Gli spagnoli, insieme ai francesi, sono ai primi posti per export in China, dicono le rilevazioni di Marketandresearch. Seguiti a ruota dagli australiani. E tra Shanghai e Pechino è un rincorrersi di iniziative per educare al vino, ma anche per capire cosa piace e cosa no ai palati cinesi. Degustazioni che si tengono in alberghi o locali alla moda, dove è tutto un roteare di bicchieri, aspirare, provare. L’ultima tendenza sono i winebar, che stanno prendendo piede anche nelle grandi metropoli asiatiche. Una moda da cavalcare subito. «Abbiamo aperto una brachetteria, winebar specializzato in Brachetto d’Acqui, a Shanghai e ora puntiamo su Pechino e nelle altre metropoli orientali», racconta Lamberto Vallarino Gancia, quinta generazione della Casa Gancia. Spiega Vallarino Gancia: «Il Brachetto, vino frizzante dolce, risponde bene ai gusti delle popolazioni orientali che amano il dolce. Già in Giappone siamo al primo posto per vendite con l’Asti».

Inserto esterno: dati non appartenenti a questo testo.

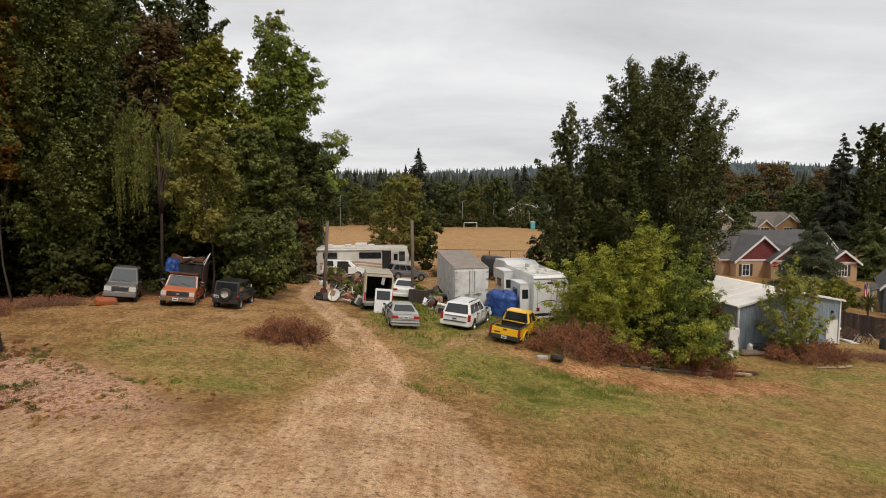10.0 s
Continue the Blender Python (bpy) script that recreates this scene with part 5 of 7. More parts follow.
def panel_van():
    m = on_land(-3.85, 57.1, 9) @ Matrix.Scale(0.97, 4)
    root = thing("panel_van", "tan high-roofed panel van with its rear doors open", "van", m)
    W, L, H = 1.93, 5.2, 2.55
    # the shell is open at the rear
    side = arch_outline([(-L / 2, 0.55), (-L / 2 + 0.03, 1.4), (-L / 2 + 0.10, H - 0.12), (-L / 2 + 0.3, H), (1.2, H - 0.03), (1.55, H - 0.16), (2.05, 1.45), (2.65, 1.15), (2.75, 0.55)], (-1.55, 1.75), 0.42, 0.42)
    for s in (-1, 1):
        bm = bmesh.new()
        prism(bm, side, 0.03, "x", s * (W / 2 - 0.03))
        for v in bm.verts:
            v.co.x *= 1 - 0.10 * max(0.0, (v.co.z - 1.2) / 1.4)
        part("side_panel", bm, "tan_paint", root)
        part("rub_strip", boxes(((0.03, 4.4, 0.14), (s * (W / 2 + 0.005), -0.2, 0.85)), bevel=0.01), "dark_plastic", root)
        pane(root, "side_window", [(s * 0.945, 0.95, 1.32), (s * 0.945, 1.75, 1.32), (s * 0.915, 1.50, 1.95), (s * 0.915, 0.95, 1.95)])
    part("roof", boxes(((W * 0.90, 3.7, 0.06), (0, -0.55, H - 0.02)), bevel=0.025), "tan_paint", root)
    part("floor", boxes(((W - 0.1, 4.6, 0.10), (0, -0.2, 0.60))), "interior_dark", root)
    part("bulkhead", boxes(((W - 0.16, 0.06, 1.8), (0, 0.7, 1.5))), "interior_dark", root)
    part("rear_frame", boxes(((0.10, 0.08, 1.75), (-0.87, -L / 2 + 0.04, 1.5)), ((0.10, 0.08, 1.75), (0.87, -L / 2 + 0.04, 1.5)), ((1.74, 0.08, 0.16), (0, -L / 2 + 0.06, H - 0.14)), ((1.80, 0.10, 0.18), (0, -L / 2 + 0.02, 0.60)), bevel=0.01), "tan_paint", root)
    part("bonnet", boxes(((1.75, 0.9, 0.3), (0, 2.25, 1.1), (-12, 0, 0)), bevel=0.06), "tan_paint", root)
    pane(root, "windshield", [(0.8, 2.02, 1.48), (-0.8, 2.02, 1.48), (-0.72, 1.58, 2.32), (0.72, 1.58, 2.32)])
    part("rear_bumper", boxes(((1.86, 0.18, 0.20), (0, -L / 2 - 0.08, 0.50)), bevel=0.04), "grey_plastic", root)
    for s in (-1, 1):
        lamp(root, "tail_lamp", (0.12, 0.08, 0.55), (s * 0.90, -L / 2, 1.0), "lamp_red")
        for wy in (-1.55, 1.75):
            wheel(root, s * (W / 2 - 0.12), wy, 0.35, 0.22)
    d = part("rear_door", boxes(((1.10, 0.06, 1.62), (0.30, -L / 2 - 0.42, 0.80), (-8, 0, -6)), bevel=0.02), "white_paint", root, "loose white rear door leaning at the bumper")
    g = boxes(((0.86, 0.02, 0.58), (0.30, -L / 2 - 0.42, 1.18), (-8, 0, -6)), bevel=0.006)
    part("door_window", g, "car_glass", d)
    part("hanging_cloth", boxes(((0.22, 0.05, 0.55), (0.28, -L / 2 + 0.5, 2.05), (0, 8, 0)), bevel=0.02), "white_sheet", root)
    part("door_edge", boxes(((0.05, 0.75, 1.75), (-0.98, -L / 2 + 0.02, 1.5)), bevel=0.01), "tan_paint", root)


def jeep():
    m = on_land(-11.75, 52.2, 2, -0.03) @ pose(0, 0, 0, 0, 2, 0) @ Matrix.Scale(0.97, 4)
    root = vehicle("jeep", "black off-road car with a spare wheel on its tailgate", "car", m, "black_paint", 1.52,
                   [(-1.80, 0.52), (-1.82, 1.08), (0.55, 1.10), (0.62, 1.16), (1.80, 1.06), (1.86, 0.62)], (-1.18, 1.18), 0.36, 0.50,
                   (-1.80, 0.62, -1.74, 0.36, 1.08, 1.70, 0.68), ((0.05, 0.50), (0.54, 0.92)), tw=0.24, bumper=("black_paint", 0.56), rim="steel")
    for s in (-1, 1):
        for wy in (-1.18, 1.18):
            part("fender", boxes(((0.22, 0.95, 0.05), (s * 0.80, wy, 0.84)), ((0.22, 0.05, 0.22), (s * 0.80, wy - 0.47, 0.75)), bevel=0.015), "dark_plastic", root)
        lamp(root, "tail_lamp", (0.10, 0.05, 0.16), (s * 0.70, -1.83, 0.86), "lamp_red")
        lamp(root, "headlight", (0.18, 0.05, 0.18), (s * 0.45, 1.87, 0.92), "lamp_clear", 0.05)
    w = wheel(root, 0.0, -1.96, 0.36, 0.24, "white_rim", "spare_wheel")
    w.matrix_basis = pose(0.0, -1.96, 0.98, 0, 0, -90)
    plate(root, -1.86, 0.80, -0.52)
    lamp(root, "side_light", (0.05, 0.18, 0.25), (0.80, 0.5, 1.25), "lamp_clear")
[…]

Rispetto ai francesi e agli spagnoli arriviamo in ritardo sul mercato cinese. Ma non mancano gli italiani illuminati che invece hanno puntato sulla Cina da tempo. Il primo a comprare e sviluppare un vigneto, nel 1998, è stato Sella & Mosca, oggi di proprietà della Campari: duecento ettari a Pingdu, un villaggio remoto dello Shandong. Una piccola realtà rispetto al grande impero Campari, la cui produzione è destinata esclusivamente al mercato cinese. «Catai, la nostra etichetta, è l’antico nome della Cina», racconta Gabriele Scapin, il direttore della sede cinese, nel corso di una visita ai vigneti. Da venti anni in Cina Scapin conosce bene il mercato e la Catai ha ricevuto diversi riconoscimenti. Lo Chardonnay è stato riconosciuto miglior vino cinese alla fiera internazionale del vino di Pechino del 2002. Ma ci sono anche Cabernet e Merlot. «Importante per i cinesi è anche la veste, la bottiglia: questa linea con un’etichetta molto elegante, con il rosso predominante, è per i night club», spiega.
In primavera di questo anno è approdato in Cina anche il gruppo Illva di Saronno, che ha comprato una grande quota della Changyu, il più grande produttore cinese di vino, con uno Chateau e un museo del vino a Yantay, nella costa nord dello Shandong: una realtà consolidata, con 100 anni di storia, quotata alla borsa di Shenzen. Ma il vino in Cina si vende anche nei supermercati. E accanto alle etichette internazionali, compaiono anche quelle cinesi, spesso a prezzi altamente competitivi. Non sempre si tratta di vini di qualità. Ma i produttori cinesi stanno spingendo molto, creando nuovi insediamenti, e il vino, che prima si produceva solo nello Shandong, ora si fa anche in altre regioni. Si prepara il boom, anche per le fasce di mercato più basse?«Stiamo valutando con grande attenzione, abbiamo preso i primi contatti, e fatto dei test con catene di supermercati e un network di ristoranti cinesi», racconta Sergio Dagnino, direttore generale di Caviro, big del vino da tavola, con un portafoglio focalizzato sui prodotti di massa, dal Tavernello al Castellino, ma di qualità, con un punto di forza nell’ottimo rapporto qualitàprezzo. «La Cina è prima per consumi di prodotti in tetrapack», dice Dagnino. Perché, dunque, non provare anche con il vino?